If lawmakers approve a bill requiring police in Pennsylvania to use a domestic-violence Lethality Assessment Program, it will be known as Laurie's and Barbara's Law.
It would be a fitting tribute to the memory of York County residents Laurie Kuykendall and Barb Schrum, who lost their lives two years ago at the hands of Kuykendall's estranged husband
It also would be a nod to Karen Kuykendall Nordsick, Kuykendall’s sister, and Alecia Armold, one of Schrum’s three children, and their tireless work to help prevent others from becoming victims of domestic violence.
On May 29, 2015, Schrum went with her friend Kuykendall to retrieve Laurie's belongings from the Wellsville-area home she had left a few months before, where Laurie's ex-husband, Martin Kepner, lived.
Laurie had called state police, sheriff's deputies and a local constable to try to get an official to accompany her, but it's against policy for law-enforcement personnel to go on what are known as standbys unless there is a protection from abuse (PFA) or another civil order.
Laurie turned to friends, and finally Schrum said she would go.
Schrum was sitting in the car when Martin Kepner shot her in the head and stabbed her in the neck, killing her. Laurie Kepner tried to run, but Martin Kepner fatally shot her, too, then killed himself.
Since the murders, Armold and Kuykendall have been pushing lawmakers to pass House Bill 175.
It would mandate that Pennsylvania police officers receive training on using the Lethality Assessment Program, which is credited with reducing the numbers of domestic-violence homicides in Maryland by 25 percent in the last six years.

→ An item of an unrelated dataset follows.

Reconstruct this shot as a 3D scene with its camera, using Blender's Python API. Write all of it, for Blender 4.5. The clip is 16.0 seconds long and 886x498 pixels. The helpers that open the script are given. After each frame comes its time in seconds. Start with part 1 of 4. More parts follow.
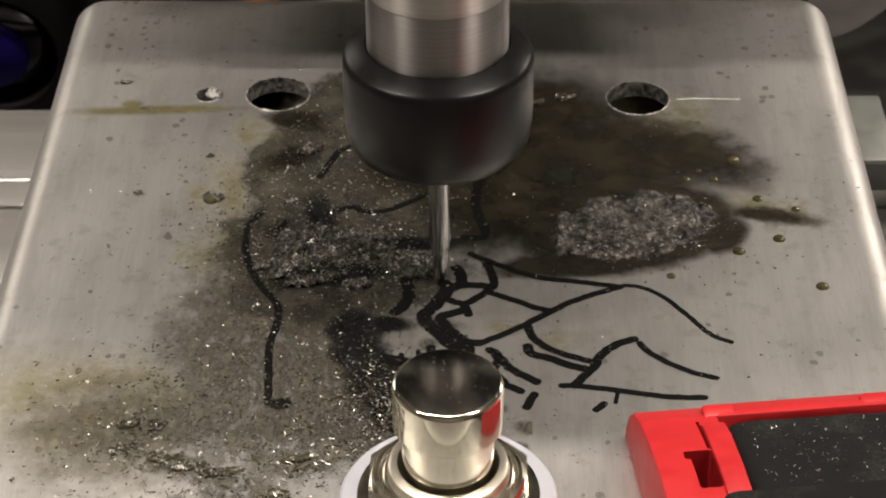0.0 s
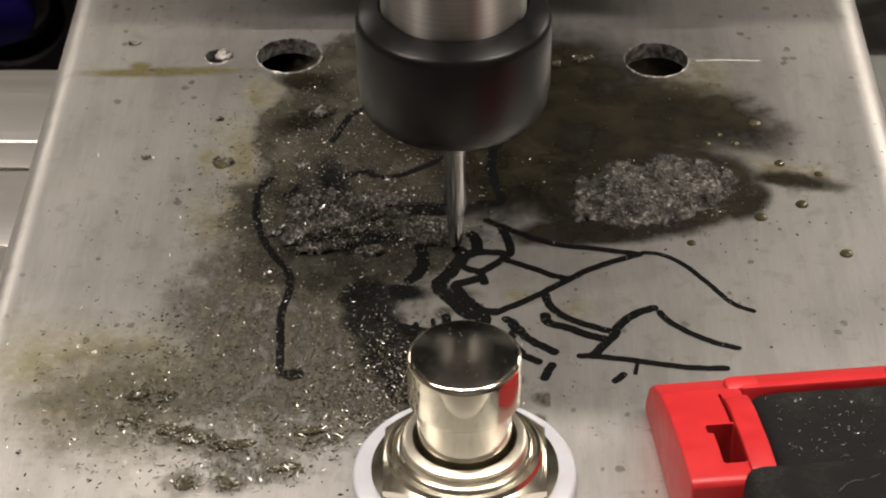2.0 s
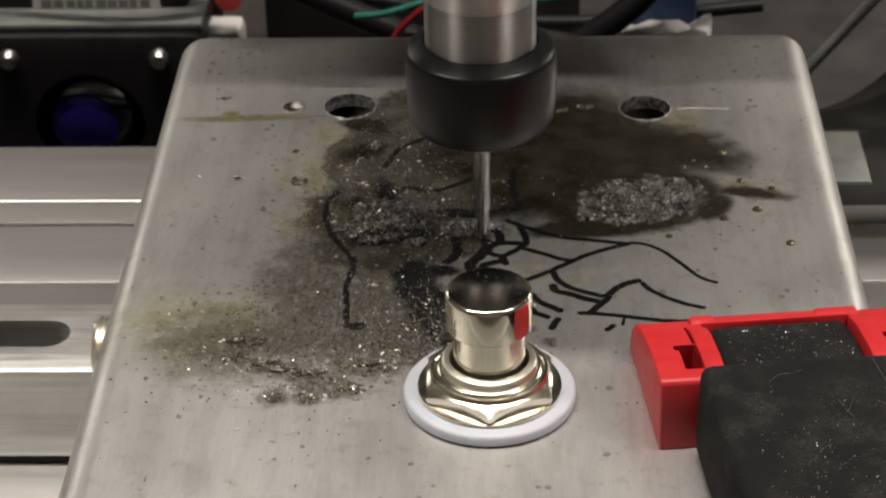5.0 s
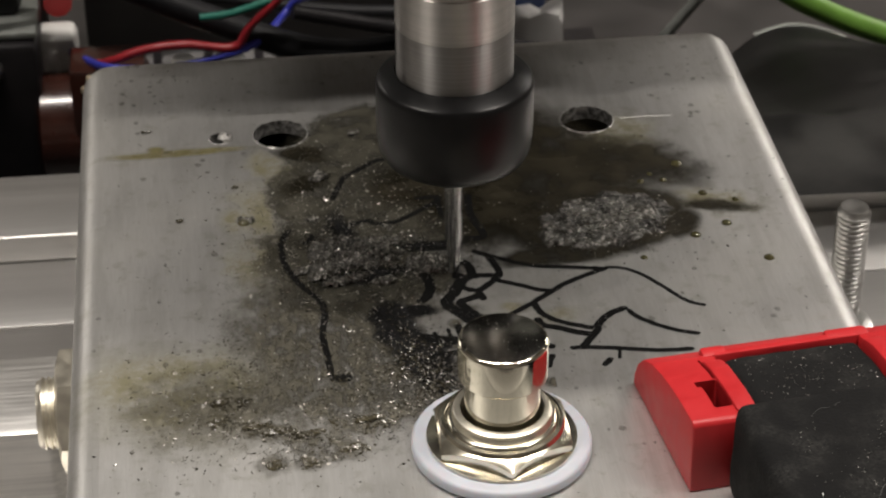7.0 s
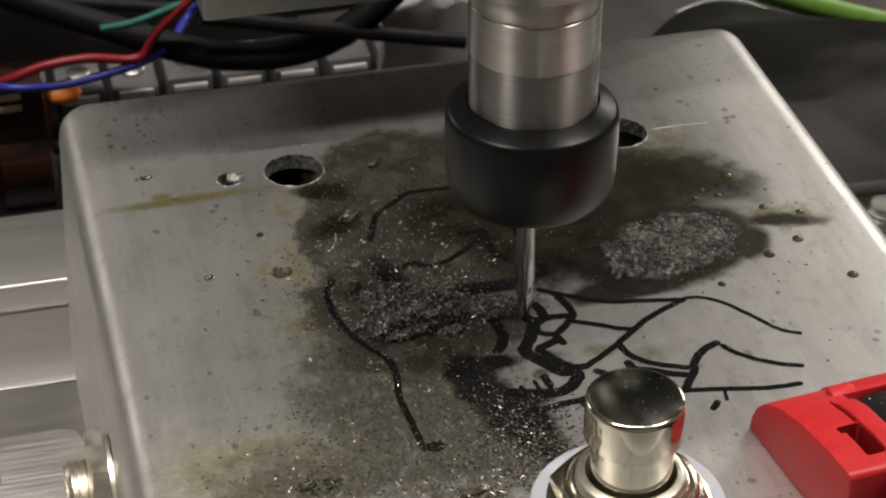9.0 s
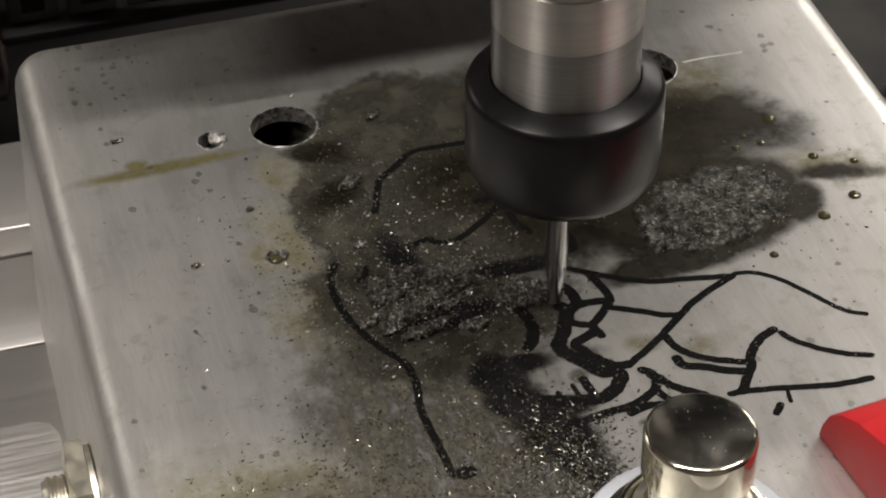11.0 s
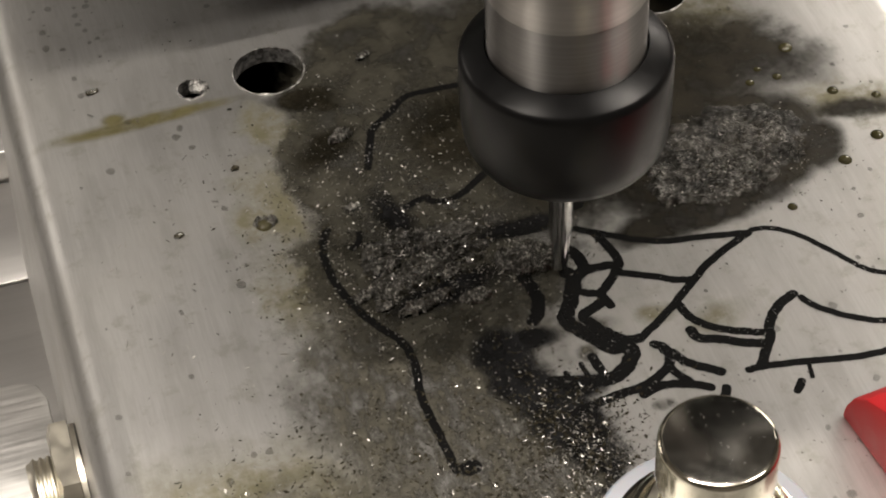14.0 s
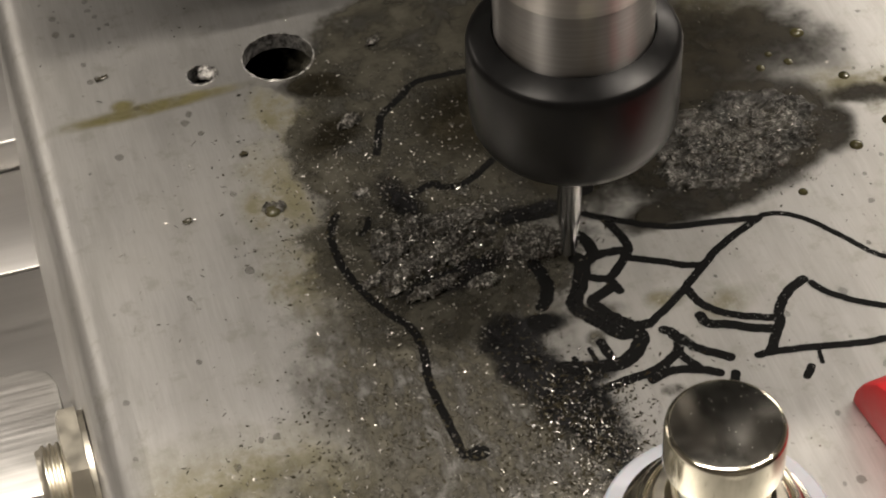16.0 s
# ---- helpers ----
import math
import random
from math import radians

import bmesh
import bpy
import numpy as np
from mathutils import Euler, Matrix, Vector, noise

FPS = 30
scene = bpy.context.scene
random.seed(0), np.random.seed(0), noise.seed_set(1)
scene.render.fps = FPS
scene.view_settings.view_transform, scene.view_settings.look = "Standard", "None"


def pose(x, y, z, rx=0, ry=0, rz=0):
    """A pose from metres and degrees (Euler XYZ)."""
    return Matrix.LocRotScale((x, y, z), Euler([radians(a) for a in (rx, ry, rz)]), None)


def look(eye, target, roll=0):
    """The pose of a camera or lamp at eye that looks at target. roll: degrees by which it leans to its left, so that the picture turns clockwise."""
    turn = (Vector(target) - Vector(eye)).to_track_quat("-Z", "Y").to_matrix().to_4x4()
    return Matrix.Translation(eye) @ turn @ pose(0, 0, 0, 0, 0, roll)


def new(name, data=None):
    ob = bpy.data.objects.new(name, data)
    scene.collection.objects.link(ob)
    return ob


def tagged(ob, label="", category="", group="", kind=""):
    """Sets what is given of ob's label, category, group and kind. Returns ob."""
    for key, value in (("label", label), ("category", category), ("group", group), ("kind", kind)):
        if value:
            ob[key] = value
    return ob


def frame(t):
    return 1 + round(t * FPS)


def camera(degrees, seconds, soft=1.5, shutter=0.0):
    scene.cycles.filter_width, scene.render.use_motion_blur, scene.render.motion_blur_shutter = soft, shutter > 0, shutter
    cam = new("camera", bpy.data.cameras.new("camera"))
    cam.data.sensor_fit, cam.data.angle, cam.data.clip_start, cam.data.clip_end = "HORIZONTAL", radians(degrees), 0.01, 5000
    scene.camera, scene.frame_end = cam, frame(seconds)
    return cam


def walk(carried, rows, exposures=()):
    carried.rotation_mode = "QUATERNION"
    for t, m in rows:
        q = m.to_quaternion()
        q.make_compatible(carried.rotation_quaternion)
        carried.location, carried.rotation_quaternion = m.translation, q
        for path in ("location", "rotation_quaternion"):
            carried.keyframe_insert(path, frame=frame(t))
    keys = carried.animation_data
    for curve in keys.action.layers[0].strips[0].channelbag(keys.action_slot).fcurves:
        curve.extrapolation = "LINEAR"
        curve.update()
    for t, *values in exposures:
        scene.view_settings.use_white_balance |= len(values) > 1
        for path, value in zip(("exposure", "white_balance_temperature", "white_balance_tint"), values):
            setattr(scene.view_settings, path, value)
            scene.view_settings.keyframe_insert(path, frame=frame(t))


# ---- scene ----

It also would provide grant money to purchase cellphones and other equipment officers would need for the program, said state Rep. Kate Klunk, R-Hanover, who announced Tuesday, Aug. 8, that she would reintroduce the bill.
The bill first was introduced late in the last legislative session, but it failed to receive a vote in the House. However, Klunk said her colleagues are supportive of it, and she pledged to work hard to shepherd the bill to the governor’s desk.
The Lethality Assessment Program gives officers 11 questions to ask someone they suspect is a domestic-violence victim, which can help determine how much danger the person is in and whether that danger is immediate.
If the person's answers indicate an increased risk of being killed by an intimate partner, the officer tells the victim, "I believe your life may be in danger. I'd like you to talk to an expert."
The officer immediately calls a domestic-violence expert — in York County, that would be advocates with Access-York and Hanover Safe Home — and asks the person to speak with the expert.
The program "has saved many lives," said Nordsick, who was at the Hanover YWCA Tuesday as Klunk made her announcement.
"Now that Laurie and Barb are angels in heaven, I'm here today to advocate for my daughters, my granddaughter, your sisters (and) your daughters,” she said. “And I want to let you all know the Lethality Assessment Program does, in fact, work."
Hopefully, Pennsylvania lawmakers hear her words.
We understand how it works:
Republicans don’t often agree with Democrats. The House and Senate have different priorities. There’s a always a re-election around the corner and parochial issues to consider.
But this shouldn’t be about politics. This is about common sense and protecting at-risk people in dangerous situations.
There’s no good reason this bill shouldn’t sail right through the Legislature and on to Gov. Tom Wolf for his signature.